- [YOUR GOAL]: Set the listing down again in full, word for word, with the pictures left out.

- [DATA SEGMENT]:
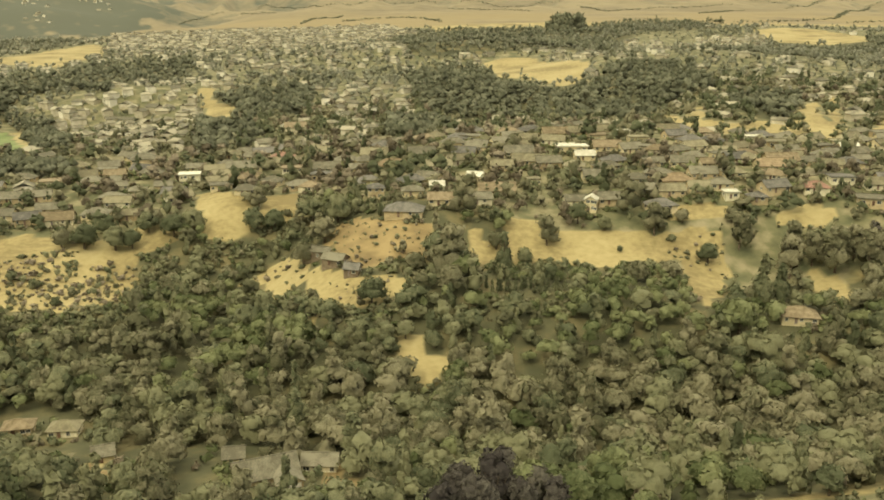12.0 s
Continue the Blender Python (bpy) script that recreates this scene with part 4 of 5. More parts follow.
# houses on the ridge beyond the wooded ravine
house(-147.2, 720.1, 12.2, 8.5, 5, 1, "flat", "brown", "white", 0, 0, 0, group="houses on the ridge")
house(-137.9, 677.0, 10.6, 7.4, 5, 1, "gable", "grey", "cream", 0, 0, 0, group="houses on the ridge")
house(-131.0, 664.8, 14.4, 9.5, 5, 1, "gable", "brown", "white", 0, 0, 0, group="houses on the ridge")
house(-114.7, 668.3, 12.0, 8.4, -1, 1, "hip", "grey", "cream", 0, 0, 0, group="houses on the ridge")
house(-98.5, 663.6, 9.9, 6.9, 3, 1, "gable", "tan", "tan", 0, 0, 0, group="houses on the ridge")
house(-109.6, 762.0, 13.4, 9.4, 3, 2, "hip", "grey", "tan", 0, 0, 0, group="houses on the ridge")
house(-120.0, 736.7, 10.9, 7.7, 4, 1, "gable", "brown", "tan", 0, 0, 0, group="houses on the ridge")
house(-135.2, 734.1, 13.8, 9.5, 4, 1, "gable", "tan", "cream", 0, 0, 0, group="houses on the ridge")
house(-101.2, 698.2, 8.5, 5.9, 13, 1, "hip", "grey", "cream", 0, 0, 0, group="houses on the ridge")
house(-112.8, 706.6, 8.6, 6.0, 24, 1, "gable", "grey", "white", 0, 0, 0, group="houses on the ridge")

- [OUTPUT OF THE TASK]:
12.0 s
Continue the Blender Python (bpy) script that recreates this scene with part 4 of 5. More parts follow.
# houses on the ridge beyond the wooded ravine
house(-147.2, 720.1, 12.2, 8.5, 5, 1, "flat", "brown", "white", 0, 0, 0, group="houses on the ridge")
house(-137.9, 677.0, 10.6, 7.4, 5, 1, "gable", "grey", "cream", 0, 0, 0, group="houses on the ridge")
house(-131.0, 664.8, 14.4, 9.5, 5, 1, "gable", "brown", "white", 0, 0, 0, group="houses on the ridge")
house(-114.7, 668.3, 12.0, 8.4, -1, 1, "hip", "grey", "cream", 0, 0, 0, group="houses on the ridge")
house(-98.5, 663.6, 9.9, 6.9, 3, 1, "gable", "tan", "tan", 0, 0, 0, group="houses on the ridge")
house(-109.6, 762.0, 13.4, 9.4, 3, 2, "hip", "grey", "tan", 0, 0, 0, group="houses on the ridge")
house(-120.0, 736.7, 10.9, 7.7, 4, 1, "gable", "brown", "tan", 0, 0, 0, group="houses on the ridge")
house(-135.2, 734.1, 13.8, 9.5, 4, 1, "gable", "tan", "cream", 0, 0, 0, group="houses on the ridge")
house(-101.2, 698.2, 8.5, 5.9, 13, 1, "hip", "grey", "cream", 0, 0, 0, group="houses on the ridge")
house(-112.8, 706.6, 8.6, 6.0, 24, 1, "gable", "grey", "white", 0, 0, 0, group="houses on the ridge")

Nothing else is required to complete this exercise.